Barry George in protest over compensation rules
Barry George, the man wrongfully convicted of the murder of Jill Dando, has told the BBC that a decision not to award him compensation is "a mockery of justice".
He is among four men protesting in London on Monday against a tightening of the criteria for compensation in so-called "miscarriage of justice" cases.
Mr George says he "lost everything" while serving eight years in prison.
The MoJ said only people who proved their innocence could get compensation.
Mr George was convicted of murdering Jill Dando in 2001 but was acquitted of the killing at a retrial in 2008 after doubt was cast on the reliability of gunshot residue evidence.
His family has tried and failed twice to get compensation for him and are now campaigning for a change in the law.
Mr George, along with three other men who have had their convictions quashed - Victor Nealon, Martin Foran and James Boyle - will protest later outside a global law summit taking place in central London.
The government introduced new legislation in 2014 which made changes to the compensation scheme, creating a statutory definition of what constitutes a "miscarriage of justice".
Now compensation is only paid when the court quashes a conviction because a new fact has emerged to show beyond reasonable doubt that the applicant did not commit the offence.
In an interview with Radio 5 live Breakfast, Mr George's sister Michelle Bates said: "In the British justice system you are innocent until proven guilty.
"To say that Barry should prove his innocence after his conviction was quashed is ridiculous. There is no court in the land where you can prove your innocence.
"When you've had your whole life ripped to shreds, and you have been so hugely damaged just from being in the environment of a prison, you come out and there is no assistance given to you, no counselling.
"You have to find a way to build a life from the ashes of what you had."
Mr George described being harassed and "hounded" by the police and media since his release from prison.
"Not one police officer has come to my knowledge to my family or my legal team and said, 'We're sorry, there was a tragic mistake, we pursued the wrong person,'" he said.

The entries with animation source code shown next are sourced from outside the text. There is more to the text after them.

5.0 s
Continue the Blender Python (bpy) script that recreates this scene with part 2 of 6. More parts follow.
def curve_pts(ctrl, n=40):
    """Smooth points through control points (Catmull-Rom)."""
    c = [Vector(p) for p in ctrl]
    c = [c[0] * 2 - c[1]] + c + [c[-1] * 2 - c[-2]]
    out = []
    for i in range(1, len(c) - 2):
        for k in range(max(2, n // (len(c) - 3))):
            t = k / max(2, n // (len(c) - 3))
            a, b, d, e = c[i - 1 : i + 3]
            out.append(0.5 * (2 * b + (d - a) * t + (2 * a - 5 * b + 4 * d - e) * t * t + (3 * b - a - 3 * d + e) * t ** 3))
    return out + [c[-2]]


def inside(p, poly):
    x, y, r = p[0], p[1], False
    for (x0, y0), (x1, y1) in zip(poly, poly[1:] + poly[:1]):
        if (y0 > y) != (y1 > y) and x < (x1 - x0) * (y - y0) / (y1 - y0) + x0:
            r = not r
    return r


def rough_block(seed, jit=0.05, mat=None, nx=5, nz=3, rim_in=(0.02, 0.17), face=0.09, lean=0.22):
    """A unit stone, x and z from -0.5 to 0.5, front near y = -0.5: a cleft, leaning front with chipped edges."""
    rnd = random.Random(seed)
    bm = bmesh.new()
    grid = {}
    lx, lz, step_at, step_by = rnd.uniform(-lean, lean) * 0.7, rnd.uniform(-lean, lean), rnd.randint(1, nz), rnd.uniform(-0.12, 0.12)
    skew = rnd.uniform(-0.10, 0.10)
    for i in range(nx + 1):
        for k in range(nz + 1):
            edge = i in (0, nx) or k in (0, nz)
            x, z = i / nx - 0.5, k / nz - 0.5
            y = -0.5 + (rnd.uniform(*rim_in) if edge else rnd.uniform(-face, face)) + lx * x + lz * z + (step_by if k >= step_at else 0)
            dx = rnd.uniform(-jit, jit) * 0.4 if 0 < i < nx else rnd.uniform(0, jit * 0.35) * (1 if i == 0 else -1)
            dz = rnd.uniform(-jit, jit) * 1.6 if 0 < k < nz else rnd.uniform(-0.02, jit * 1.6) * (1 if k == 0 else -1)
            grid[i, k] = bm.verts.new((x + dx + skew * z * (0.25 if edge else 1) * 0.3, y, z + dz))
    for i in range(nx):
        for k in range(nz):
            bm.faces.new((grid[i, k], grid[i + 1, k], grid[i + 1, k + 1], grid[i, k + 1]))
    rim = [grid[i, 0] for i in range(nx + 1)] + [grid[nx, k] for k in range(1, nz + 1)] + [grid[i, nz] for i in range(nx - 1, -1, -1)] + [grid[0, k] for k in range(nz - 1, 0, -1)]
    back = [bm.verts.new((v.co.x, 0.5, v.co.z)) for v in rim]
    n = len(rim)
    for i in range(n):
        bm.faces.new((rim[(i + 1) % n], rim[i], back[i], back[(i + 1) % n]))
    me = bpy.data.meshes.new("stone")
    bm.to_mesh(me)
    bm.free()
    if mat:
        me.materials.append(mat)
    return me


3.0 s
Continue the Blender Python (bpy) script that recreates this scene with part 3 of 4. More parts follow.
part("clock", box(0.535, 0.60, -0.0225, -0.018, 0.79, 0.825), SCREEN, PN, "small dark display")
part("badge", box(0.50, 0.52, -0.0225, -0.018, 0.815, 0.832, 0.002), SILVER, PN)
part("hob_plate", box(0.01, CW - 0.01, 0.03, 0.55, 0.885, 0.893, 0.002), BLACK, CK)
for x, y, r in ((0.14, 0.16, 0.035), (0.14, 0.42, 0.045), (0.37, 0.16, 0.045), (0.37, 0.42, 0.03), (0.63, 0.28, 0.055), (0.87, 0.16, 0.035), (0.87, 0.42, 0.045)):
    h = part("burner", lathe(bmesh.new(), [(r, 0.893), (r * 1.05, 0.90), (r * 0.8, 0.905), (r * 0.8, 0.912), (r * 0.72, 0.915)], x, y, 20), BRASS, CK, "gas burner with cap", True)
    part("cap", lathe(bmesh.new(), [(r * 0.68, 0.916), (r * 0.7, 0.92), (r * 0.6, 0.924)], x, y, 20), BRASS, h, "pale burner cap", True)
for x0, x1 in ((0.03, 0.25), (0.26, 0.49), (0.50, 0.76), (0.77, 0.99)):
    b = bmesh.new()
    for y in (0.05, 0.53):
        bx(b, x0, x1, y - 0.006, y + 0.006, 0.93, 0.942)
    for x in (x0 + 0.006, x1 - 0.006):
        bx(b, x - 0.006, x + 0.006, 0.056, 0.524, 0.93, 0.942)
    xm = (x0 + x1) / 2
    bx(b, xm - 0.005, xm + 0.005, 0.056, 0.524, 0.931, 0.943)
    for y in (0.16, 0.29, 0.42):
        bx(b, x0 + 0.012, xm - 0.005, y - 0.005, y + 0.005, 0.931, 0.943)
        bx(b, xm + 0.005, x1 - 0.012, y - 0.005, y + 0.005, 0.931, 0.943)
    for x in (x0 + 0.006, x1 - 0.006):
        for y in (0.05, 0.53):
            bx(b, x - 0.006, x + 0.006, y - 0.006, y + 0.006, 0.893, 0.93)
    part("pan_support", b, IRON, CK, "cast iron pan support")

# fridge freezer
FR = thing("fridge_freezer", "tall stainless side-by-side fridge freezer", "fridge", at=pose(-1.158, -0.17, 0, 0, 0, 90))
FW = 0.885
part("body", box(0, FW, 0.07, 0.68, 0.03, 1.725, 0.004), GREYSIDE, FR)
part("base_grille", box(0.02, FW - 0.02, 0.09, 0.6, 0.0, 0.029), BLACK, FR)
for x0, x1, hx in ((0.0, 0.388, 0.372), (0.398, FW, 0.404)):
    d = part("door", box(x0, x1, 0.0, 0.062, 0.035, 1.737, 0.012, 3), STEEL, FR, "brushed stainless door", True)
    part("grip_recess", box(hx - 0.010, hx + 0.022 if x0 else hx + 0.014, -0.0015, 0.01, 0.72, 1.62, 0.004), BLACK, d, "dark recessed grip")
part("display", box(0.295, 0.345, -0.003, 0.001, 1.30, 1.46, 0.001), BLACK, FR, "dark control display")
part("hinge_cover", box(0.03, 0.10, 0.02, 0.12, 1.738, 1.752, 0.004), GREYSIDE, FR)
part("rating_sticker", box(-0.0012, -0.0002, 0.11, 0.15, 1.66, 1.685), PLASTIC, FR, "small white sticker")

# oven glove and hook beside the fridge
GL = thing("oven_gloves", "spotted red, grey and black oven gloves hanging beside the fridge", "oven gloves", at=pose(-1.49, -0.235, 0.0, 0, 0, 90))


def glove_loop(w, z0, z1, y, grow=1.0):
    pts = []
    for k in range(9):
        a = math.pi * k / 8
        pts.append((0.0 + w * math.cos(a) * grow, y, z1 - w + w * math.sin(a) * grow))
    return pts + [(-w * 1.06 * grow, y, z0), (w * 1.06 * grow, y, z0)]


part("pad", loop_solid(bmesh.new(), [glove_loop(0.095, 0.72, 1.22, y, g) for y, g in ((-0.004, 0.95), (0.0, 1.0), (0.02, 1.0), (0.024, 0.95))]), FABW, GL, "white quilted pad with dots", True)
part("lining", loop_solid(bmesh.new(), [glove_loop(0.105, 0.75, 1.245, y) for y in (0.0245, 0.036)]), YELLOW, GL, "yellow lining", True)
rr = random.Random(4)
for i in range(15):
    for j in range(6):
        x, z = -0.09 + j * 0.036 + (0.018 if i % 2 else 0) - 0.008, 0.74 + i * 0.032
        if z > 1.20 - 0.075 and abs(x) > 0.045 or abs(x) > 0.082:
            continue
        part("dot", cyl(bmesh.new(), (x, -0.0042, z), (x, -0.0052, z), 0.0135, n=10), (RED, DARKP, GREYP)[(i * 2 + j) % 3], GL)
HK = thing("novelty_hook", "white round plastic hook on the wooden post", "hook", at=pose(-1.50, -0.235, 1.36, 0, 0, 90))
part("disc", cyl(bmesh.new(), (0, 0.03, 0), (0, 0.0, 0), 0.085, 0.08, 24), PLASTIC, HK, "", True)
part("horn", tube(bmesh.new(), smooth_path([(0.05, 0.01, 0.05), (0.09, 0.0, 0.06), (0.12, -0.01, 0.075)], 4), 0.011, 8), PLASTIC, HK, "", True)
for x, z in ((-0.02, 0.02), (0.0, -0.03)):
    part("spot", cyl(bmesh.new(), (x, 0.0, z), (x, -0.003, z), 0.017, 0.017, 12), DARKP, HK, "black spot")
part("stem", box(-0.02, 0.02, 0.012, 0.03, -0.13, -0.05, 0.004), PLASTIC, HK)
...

He said that while he was in prison all his possessions were taken from his flat and nothing was ever returned.
He said: "I've never received a penny - absolutely nothing. If they're not going to pay you compensation for the many years they take from you, what does that say for the criminal justice system?
"It makes a mockery of justice."
A spokesman for the Ministry of Justice said: "Although it would normally be inappropriate to comment on an individual's application for compensation, our decision to not grant compensation to the named individual was confirmed as correct by the Divisional Court in 2013."
The Metropolitan Police said the Jill Dando murder case remained unsolved but any new information would be thoroughly examined.